The question is whether Sinn Féin can avoid these usual pitfalls. It has staved off infighting to an impressive degree, in no small part due to the undisputed, long-term leadership of Gerry Adams. Whether that will continue when he finally steps aside, however, is a matter to be seen; it is doubtful that the membership will defer to a relatively young leader like McDonald, for all her past successes, to the same extent.
The finicky reluctance towards coalition should shield it from the aforementioned plight of Labour and the Greens but then, what is the point of a party afraid of the chance to do what it says it wants to do? At least Sinn Féin is holding its own with the public, with whom it enjoys a consistent level of support in the polls on a regular basis despite the occasional dip whenever another Troubles-related story is dug up, so to speak.

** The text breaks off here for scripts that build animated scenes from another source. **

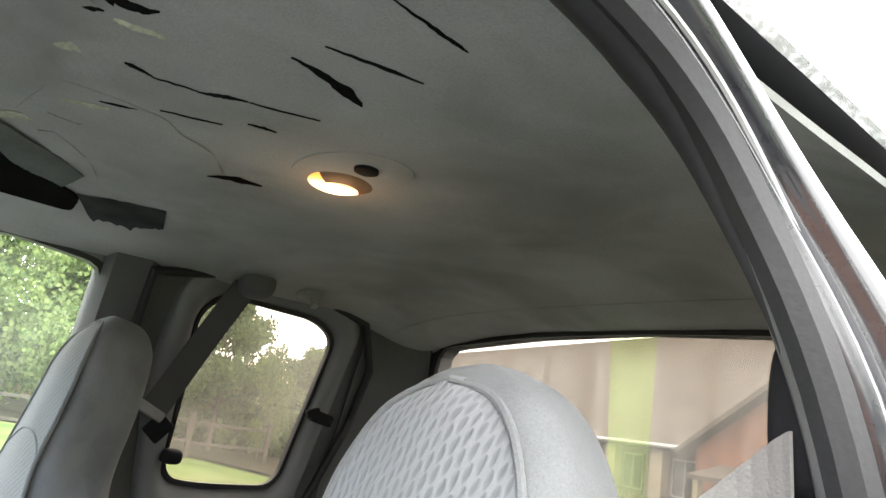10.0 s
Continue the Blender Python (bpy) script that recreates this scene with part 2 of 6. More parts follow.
REAR_GLASS = glass("dusty_rear_glass", tint=(0.46, 0.445, 0.42), haze=0.12, haze_colour=(0.44, 0.42, 0.39), streak=(16, 1, 1.5), gloss=0.35)
# see-through green tint that paints a reflection onto the rear glass
REFLECTION = glass("green_reflection_tint", tint=(0.94, 1.0, 0.83), haze=0.05, haze_colour=(0.5, 0.58, 0.32), gloss=0.5)
GRASS = mat("lawn_grass", (0.068, 0.105, 0.03), 0.95, var=0.3, scale=0.6, fine=14, bump=0.5, dirt=(0.11, 0.13, 0.05), dirt_at=0.56, spec=0.03)
CONCRETE = mat("driveway_concrete", (0.14, 0.137, 0.13), 0.9, var=0.12, scale=1.5, fine=60, bump=0.3)
BRICK = mat("orange_brick", (0.40, 0.20, 0.12), 0.9, var=0.25, scale=3, fine=40, bump=0.4)
MORTAR = mat("pale_mortar", (0.48, 0.43, 0.37), 0.95, var=0.1, scale=4, fine=60)
bt = BRICK.node_tree
bi, brp, bmx = bt.nodes.new("ShaderNodeObjectInfo"), bt.nodes.new("ShaderNodeValToRGB"), bt.nodes.new("ShaderNodeMixRGB")
brp.color_ramp.elements[0].color, brp.color_ramp.elements[1].color = (0.55, 0.42, 0.40, 1), (1.25, 1.3, 1.3, 1)
bmx.blend_type, bmx.inputs["Fac"].default_value = "MULTIPLY", 1.0
bt.links.new(bi.outputs["Random"], brp.inputs["Fac"])
bt.links.new(bt.nodes["Principled BSDF"].inputs["Base Color"].links[0].from_socket, bmx.inputs["Color1"])
bt.links.new(brp.outputs["Color"], bmx.inputs["Color2"])
bt.links.new(bmx.outputs["Color"], bt.nodes["Principled BSDF"].inputs["Base Color"])
GARAGE = mat("mauve_garage_paint", (0.36, 0.27, 0.25), 0.55, var=0.06, scale=2, fine=60)
SHINGLE = mat("brown_shingles", (0.13, 0.105, 0.085), 0.95, var=0.25, scale=1.5, fine=30, bump=0.5)
SIDING = mat("tan_siding", (0.40, 0.34, 0.23), 0.8, var=0.1, scale=1.5, fine=40)
BARK = mat("bark", (0.085, 0.07, 0.055), 0.95, var=0.3, scale=6, fine=40, bump=0.6)
TUNNEL = mat("grey_tunnel_carpet", (0.13, 0.128, 0.12), 0.95, var=0.15, scale=9, fine=400, bump=0.5, dirt=(0.20, 0.13, 0.07), dirt_at=0.66, spec=0.1)
TREAD = mat("dark_tread_rubber", (0.03, 0.03, 0.03), 0.55, var=0.2, scale=20, fine=200)
NAVY = mat("blue_black_speaker_cloth", (0.012, 0.013, 0.04), 0.8, var=0.1, fine=900)
DARKCLOTH = mat("dark_torn_cloth", (0.035, 0.037, 0.038), 0.98, var=0.25, scale=18, fine=400, bump=0.4, spec=0.0)
TEARCLOTH = mat("grey_green_torn_cloth", (0.085, 0.096, 0.09), 0.95, var=0.2, scale=14, fine=400, bump=0.4, spec=0.1)
GAUGE = mat("dark_gauge_face", (0.022, 0.023, 0.026), 0.7, var=0.2, scale=14, fine=200, bump=0.05)
# strong haze covers both the dust and the grey reflection on the lens
LENS = glass("dusty_reflecting_gauge_lens", tint=(0.82, 0.82, 0.82), haze=0.42, haze_colour=(0.42, 0.43, 0.44), streak=(6, 6, 6))
STICKER = glass("faded_blue_film", tint=(0.55, 0.75, 0.85), haze=0.3)
LITTER = mat("leaf_litter", (0.030, 0.028, 0.019), 0.95, var=0.3, scale=0.8, fine=10, bump=0.5, dirt=(0.034, 0.042, 0.018), dirt_at=0.6, spec=0.02)
WOODGREY = mat("weathered_fence_wood", (0.06, 0.052, 0.042), 0.9, var=0.25, scale=5, fine=60, bump=0.4)


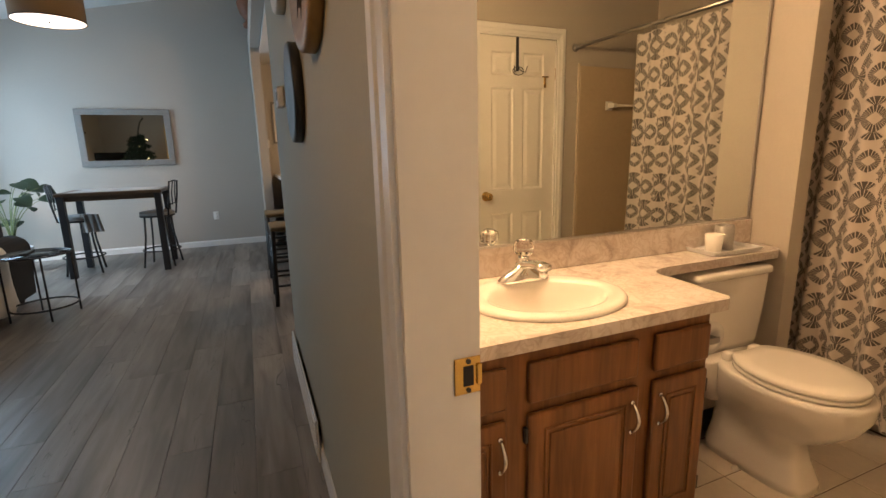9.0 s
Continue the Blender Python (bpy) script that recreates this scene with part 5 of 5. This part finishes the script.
for py, n in ((10.56, 34), (9.75, 24)):
    ivy = thing("trailing_plant", "small trailing green plant on the transom ledge", "plant", pose(LWX + 0.055, py, 2.1285), "ledge plants")
    part("pot", lathe(((0, 0), (0.035, 0), (0.045, 0.06), (0.04, 0.06), (0.0, 0.05)), 20), TRIM, ivy, "", True)
    for k in range(n):
        a, rr = rnd2.uniform(0, 6.28), rnd2.uniform(0.02, 0.17)
        base = (0.35 * rr * math.cos(a), rr * 1.3 * math.sin(a), 0.07 + rnd2.uniform(-0.05, 0.11))
        part("leaf", leaf_mesh(bmesh.new(), base, (math.cos(a) * 0.4, math.sin(a), rnd2.uniform(-0.6, 0.5)), (0, 0, 1), 0.055, 0.022, 0.3, 4), IVY, ivy, "", True)

# sofa with cushions and a throw
SOFAM = cloth("charcoal sofa fabric", (0.013, 0.013, 0.013), 0, 0.9, 200)
SOFAM.node_tree.nodes["Principled BSDF"].inputs["Sheen Weight"].default_value = 0.03
sofa = thing("sofa", "charcoal fabric sofa with a long chaise seat", "sofa", pose(-4.64, 7.08, 0))
part("base", boxed(0.0, 1.13, 0.0, 1.86, 0.06, 0.27, 0.03, 3), SOFAM, sofa, "", True)
part("seat_cushion", boxed(0.02, 1.14, -0.01, 0.76, 0.272, 0.43, 0.05, 4), SOFAM, sofa, "", True)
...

The book could have benefitted from some analysis as to why people vote for Sinn Féin in the first place. Are they attracted to the radical policies? The whiff of sulphur? Dissatisfaction with the tried-and-tested mainstream alternatives? The attraction of something new? If this is the party for the future as Sinn Féin sees itself, then what is its appeal?
Perhaps De Bréadún is too true to his impartiality as a journalist (an award-winning one, at that) to risk a guess as to what is behind the shiny leaflets and ready soundbites of his subject, what is true and what are ‘for the optics’. The result is a book that is intelligent and well-researched but slightly disappointing.